Controllers and scheduling

• Smart controllers that use local weather data, evapotranspiration (ET) adjustments, or soil moisture inputs produce major water savings.
• Look for controllers that allow seasonal adjustments, cycle-soak programming, and flexible zone runtimes.

Pressure regulation and filtration

• Install pressure regulators where sprinklers or micro-sprays operate best at lower pressure. High pressure increases misting and evaporation.
• Add inline filters on zones using emitters, especially on well water or pond water subject to debris.
• Pressure-compensating emitters maintain consistent flow across variations in pressure and elevation.

Sensors and automation

• Soil moisture sensors and rain sensors prevent unnecessary watering.
• Flow sensors and master valve integration can detect leaks or broken heads and shut down the system automatically.
• Freeze sensors in colder areas prevent system damage.

Scheduling: When and How Much to Water

Efficient scheduling depends on season, plant type, soil, and weather. Oklahoma’s high summer ET requires careful planning.

Principles of effective scheduling

• Irrigate deeply and infrequently for turf and most shrubs to encourage deep root growth.
• For sandy soils, use shorter, more frequent cycles (cycle and soak) to prevent deep percolation losses.
• For clay soils, use longer soak periods with lower application rates to allow infiltration without runoff.
• Avoid daytime watering during hot midday hours to reduce evaporation; early morning is generally best.

Using ET and practical adjustments

• Evapotranspiration rates are high in mid-summer and lower in spring/fall.

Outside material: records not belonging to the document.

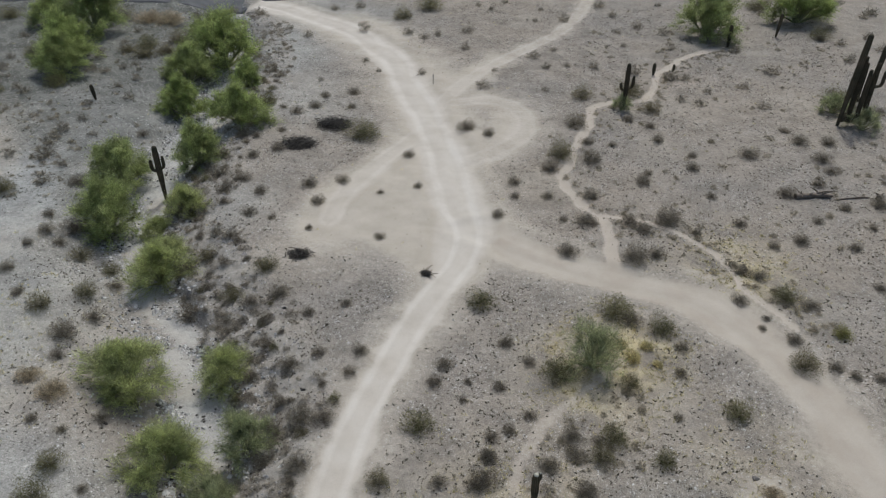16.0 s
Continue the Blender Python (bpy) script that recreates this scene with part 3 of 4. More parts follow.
def masks(x, y):
    """What the ground is made of at the places (x, y), and its height."""
    side = wash_side(x, y)
    wob = 0.35 * waves(x, y, 5, 11, 3)
    z = land(x, y, side)
    out = {k: np.zeros(x.shape) for k in ("road", "lane", "worn", "side_lane", "side_worn", "trail", "verge")}
    owner, best = np.full(x.shape, -1), np.zeros(x.shape)
    for i, (name, (half, points)) in enumerate(ROADS.items()):
        d = to_line(x, y, smooth_line(points))
        wide = half * (1 + 0.25 * waves(x, y, 14, 20 + i, 2))
        if name == "main":
            wide = wide + 2.0 * (1 - ramp(17, 24.5, y)) + 1.3 * ramp(92, 100, y) + 1.5 * np.exp(-((x + 28.5) ** 2 + (y - 92) ** 2) / 18)
        if name == "left":
            wide = wide + 0.9 * (1 - ramp(4, 14, y))
        strength = {"left": 0.9, "right": 0.85, "branch": 0.62, "cutoff": 0.7, "loop": 0.64, "far_track": 0.36, "track": 0.36}.get(name, 1.0)
        m = strength * (1 - ramp(wide * 0.6, wide * 1.35, np.abs(d) + wob * 0.8))
        owner = np.where(m > best, i, owner)
        best = np.maximum(best, m)
        if name == "main":
            m = np.maximum(m, 0.9 * np.exp(-((x + 15.2) ** 2 + (y - 19.6) ** 2) / 9))
            best = np.maximum(best, m)
            out["lane"], out["worn"] = d * (1 - 0.4 * ramp(90, 98, y)), m * (0.75 + 0.25 * ramp(20, 27, y))
        else:
            worn = m * {"right": 0.22, "left": 0.85}.get(name, 1.0)
            out["side_lane"] = np.where(worn > out["side_worn"], d, out["side_lane"])
            out["side_worn"] = np.maximum(out["side_worn"], worn)
        rut = np.exp(-((np.abs(d) - 0.85) / 0.4) ** 2)
        out["road"] = np.maximum(out["road"], m)
        out["verge"] = np.maximum(out["verge"], (strength if strength > 0.6 else 0.2) * (1 - ramp(wide * 0.9, wide * 2.9, np.abs(d) + wob * 1.5)))
        z = z - 0.10 * m - 0.05 * np.clip(rut, 0, 1) * m
        if strength > 0.7:
            z = z + 0.10 * np.exp(-((np.abs(d) - wide * 1.25) / 0.5) ** 2) * (0.6 + 0.5 * waves(x, y, 4, 60 + i, 2))
    wheels = [(0.36, smooth_line(ROADS[name][1], 2.0), 1.05) for name in ("track", "far_track")]
    for i, (half, points, *faint) in enumerate(PATHS + wheels):
        d = np.abs(to_line(x + 0.3 * waves(x, y, 6, 70 + i, 2), y, smooth_line(points)))
        d = np.abs(d - faint[0]) if faint and faint[0] > 1 else d
        m = (0.5 if faint and faint[0] > 1 else 0.62 if faint else 1.0) * (1 - ramp(half * 0.5, half * 1.7, d))
        out["trail"] = np.maximum(out["trail"], m)
        z = z - 0.07 * m
    blob = lambda cx, cy, rx, ry: np.exp(-(((x - cx + 2 * wob) / rx) ** 2 + ((y - cy + 2 * wob) / ry) ** 2))
    out["sand"] = np.clip(0.85 * blob(-9.0, 69.0, 1.5, 1.7) + 0.6 * out.pop("verge") + blob(-37, 95, 5, 8) + blob(-29.5, 91, 5, 4) + 0.5 * blob(-28.5, 113, 5, 6) + 0.45 * blob(-35, 106, 4, 9) + 0.55 * blob(-42.5, 90, 3.5, 7) + 0.4 * blob(-30, 28, 4, 6) + 0.3 * blob(-21, 16, 5, 5)
                          + 0.25 * blob(-31, 10, 3, 7) + 0.45 * blob(-35.5, 18, 3.5, 9) + 0.5 * blob(-34, 128, 6, 9) + 0.45 * blob(-47, 143, 9, 7) + 0.45 * blob(-84, 104, 8, 9) + 0.3 * blob(-76, 96, 6, 8) + 0.45 * blob(-66, 84, 4, 9) + 0.4 * blob(-74, 66, 6, 10), 0, 1)
    out["tan"] = np.clip(blob(-23, 62, 4, 6) + blob(-18, 78, 3.5, 4) + 0.9 * blob(-15.2, 79.5, 2.6, 2.6) + blob(-23.4, 52, 1.9, 6) + 0.5 * blob(-17, 31, 2.5, 5) + 0.4 * blob(-12, 24, 3, 5) + 0.3 * blob(-24, 13, 4, 5) + 0.7 * blob(-7, 90, 4, 5)
                         + 0.2 * blob(-9, 71, 5, 4) + 0.35 * blob(-65, 17, 7, 6) + 0.15 * blob(-72, 48, 7, 7) + 0.5 * blob(-34, 45, 3, 8) + 0.2 * blob(-60, 72, 7, 9), 0, 1)
    # the ramp past x = -60 also paints lens falloff into the ground
    out["grey"] = np.clip(blob(-12, 36, 7, 11) + 0.65 * blob(-52, 34, 8, 11) + 0.8 * blob(-60, 17, 9, 10) + 0.9 * blob(-17, 48, 4, 7) + 0.4 * blob(-66, 86, 8, 14) + 0.3 * blob(-57, 45, 9, 8)
                          + 0.8 * blob(-13, 63, 5, 6) + 0.6 * ramp(-60, -76, x) + 0.7 * blob(-72, 30, 9, 9) + 0.6 * blob(-70, 125, 8, 9), 0, 1)
    out["speck"] = np.clip(blob(-12, 36, 7, 12) + blob(-52, 34, 9, 12) + blob(-60, 17, 10, 10) + blob(-57, 45, 9, 9) + blob(-72, 30, 12, 14), 0, 1)
    band = lambda half, points: 1 - ramp(half * 0.3, half * 1.5, np.abs(to_line(x, y, smooth_line(points, 3.0))) + 1.6 * wob + 0.9 * waves(x, y, 3, 88, 2))
    out["pale"] = np.maximum(band(2.6, [(-72, 98), (-68, 90), (-66.3, 82), (-64.6, 74.5), (-62, 68.5), (-59, 62)]), 0.6 * blob(-50.5, 50, 4, 6))
    out["soil"] = np.maximum(band(2.0, [(-76, 94), (-72.6, 86), (-70.8, 79), (-69.6, 73), (-67, 64), (-64.7, 58)]), 0.9 * blob(-22.6, 49.5, 1.6, 6) + 0.9 * blob(-11.2, 27.5, 1.5, 3.0))
    out["sand"] = np.maximum(out["sand"], 0.9 * band(1.0, [(-40.6, 11.4), (-43.5, 16.9), (-45.6, 21.2), (-47.3, 25.4)]))
    out["sand"] = np.maximum(out["sand"], 0.66 * band(0.75, [(-40.2, 66.5), (-42.0, 69.5), (-44.1, 72.5), (-46.9, 76.5), (-50.3, 80.1), (-54.4, 85.0), (-56.3, 88.0), (-57.3, 93), (-58.9, 100), (-58.3, 107), (-59.4, 113), (-61.3, 120.5)]))
    out["soil"] = np.maximum(out["soil"], band(1.5, [(-43.2, 11.5), (-46.0, 16.8), (-48.3, 21.5), (-49.8, 26)]))
    out["warm"] = np.clip(ramp(-52 - 13 * ramp(55, 75, y), -30 - 13 * ramp(55, 75, y), x + 5 * waves(x, y, 25, 49, 2)), 0.1, 1)
    # far-left ground darkened to imitate the lens's dim upper-left corner
    out["vignette_tint"] = 0.9 * ramp(-57, -82, x + 6 * waves(x, y, 20, 51, 3)) * (1 - 0.6 * out["road"])
    out["vignette_tint"] = np.maximum(out["vignette_tint"], 0.9 * blob(-72, 22, 14, 24) * (1 - 0.6 * out["road"]))
    out["vignette_tint"] = out["vignette_tint"] * (1 - 0.35 * ramp(48, 62, y) * (1 - ramp(92, 112, y)))
    w = side + 0.7 * waves(x, y, 9, 5, 2)
    out["wash"] = np.where(w > 0, 1 - ramp(0.6, 2.1, w), 1 - ramp(0.7, 3.0, -w)) * np.clip(0.8 + 0.5 * waves(x, y, 9, 48, 2) + 0.5 * ramp(92, 104, y), 0.35, 1)
    out["bank"] = ramp(1.2, 2.6, w) * (1 - ramp(4.0 + 2.0 * ramp(60, 72, y), 6.5 + 2.8 * ramp(60, 72, y), w)) * np.clip(0.75 + 0.5 * waves(x, y, 10, 47, 2), 0, 1)
    out["bank"] = np.maximum(out["bank"], 0.8 * blob(-48.5, 20.5, 2.2, 3.5))
    return z, out, owner, side


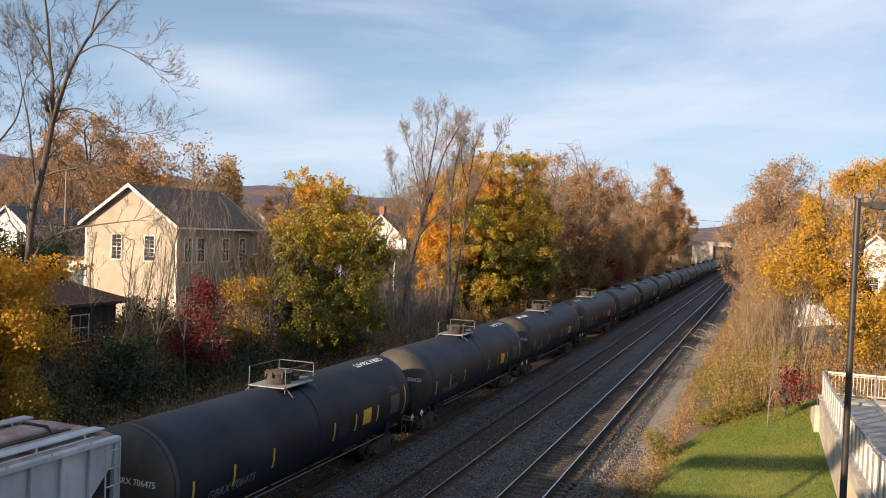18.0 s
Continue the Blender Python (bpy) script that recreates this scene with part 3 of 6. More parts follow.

Smart controllers that adjust based on ET or local weather data can change run times automatically.
• In a drought, reduce frequency and increase depth per event where possible without stressing plants.

Typical schedules (example guidelines)

• Turf in western OK (sandy): 3-5 short cycles per week, each cycle 8-12 minutes depending on nozzle precipitation rate.
• Turf in eastern OK (clay/loam): 2-3 cycles per week, each longer duration (20-30 minutes) to penetrate the root zone.
• Shrubs and trees with drip: 1-3 times per week, 30-60 minutes per emitter depending on soil and plant size; increase duration seasonally.

Maintenance Practices That Preserve Efficiency

Even a perfectly designed zone will perform poorly without regular maintenance.

Routine checks and seasonal tasks

• Inspect heads and emitters monthly during the irrigation season for clogs, breaks, misalignment, and coverage issues.
• Clean filters and flush lines at least twice per season; more often if using pond or surface water.
• Adjust sprinkler heads to avoid watering pavement and structures.
• Test controller and sensors after power events and at the start of each season.
• Winterize systems where needed: blow out lines or drain to avoid freeze damage to valves and pipes.

Repair and part replacement

• Replace worn nozzles rather than increasing run time to compensate for lost precipitation rates.
• Repair leaks promptly; a small leak can waste thousands of gallons per month.
• Keep spare parts common to the system (nozzles, solenoid valves, filters, pressure regulators) on hand for quick fixes.

Conservation, Compliance, and Cost Considerations

Oklahoma municipalities and water districts may have watering restrictions, seasonal watering limits, or incentives for efficient upgrades. Always check local regulations and available rebate programs before installing or modifying systems.

Water rights and withdrawals

• Wells and surface water withdrawals may be regulated; verify permits and allowable withdrawal rates for agricultural or pond irrigation.
• Overdrafting of groundwater in some areas of Oklahoma can lead to restrictions or increased costs for pumping.

Economic analysis

• Consider the payback period for upgrades: smart controllers, high-efficiency nozzles, and drip retrofits often pay for themselves over a few seasons through reduced water use and lower labor costs.
• Factor in the cost of regular maintenance, winterization, and potential pump operation costs when estimating long-term expenses.

Practical Takeaways and Checklist

An efficient Oklahoma irrigation zone requires intentional design, appropriate hardware, adaptive scheduling, and disciplined maintenance.

• Map the site and measure available water flow and pressure.
• Group plants by water use and soil type as separate zones.
• Choose emitters and nozzles that match soil infiltration and plant needs.
• Use pressure regulators, filters, and pressure-compensating emitters where needed.
• Install a smart controller and sensors to adjust runtime based on weather and moisture.
• Perform monthly inspections and routine seasonal maintenance.
• Address leaks and malfunctioning components promptly.
• Plan for seasonal changes and freeze protection as required.
• Check local regulations and opportunities for rebates or incentives.
• Start with a professional or experienced irrigation designer if the project is larger than a small lawn; proper initial design prevents costly retrofits.
• Prioritize zone-by-zone efficiency improvements: replace high-precipitation old nozzles with matched precipitation nozzles, convert shrub areas to drip, and add a smart controller.
• Monitor water meter and pump usage regularly to detect issues early.

Final Thoughts

Efficiency in Oklahoma irrigation zones is a combination of science and practice: matching system capacity to plant demand, tailoring hardware to local soils and pressure characteristics, and using modern controls and sensors to keep watering adaptive and minimal. By investing in good design, quality components, and ongoing maintenance, property owners and managers can sustain healthy landscapes while conserving water and avoiding excessive operational costs.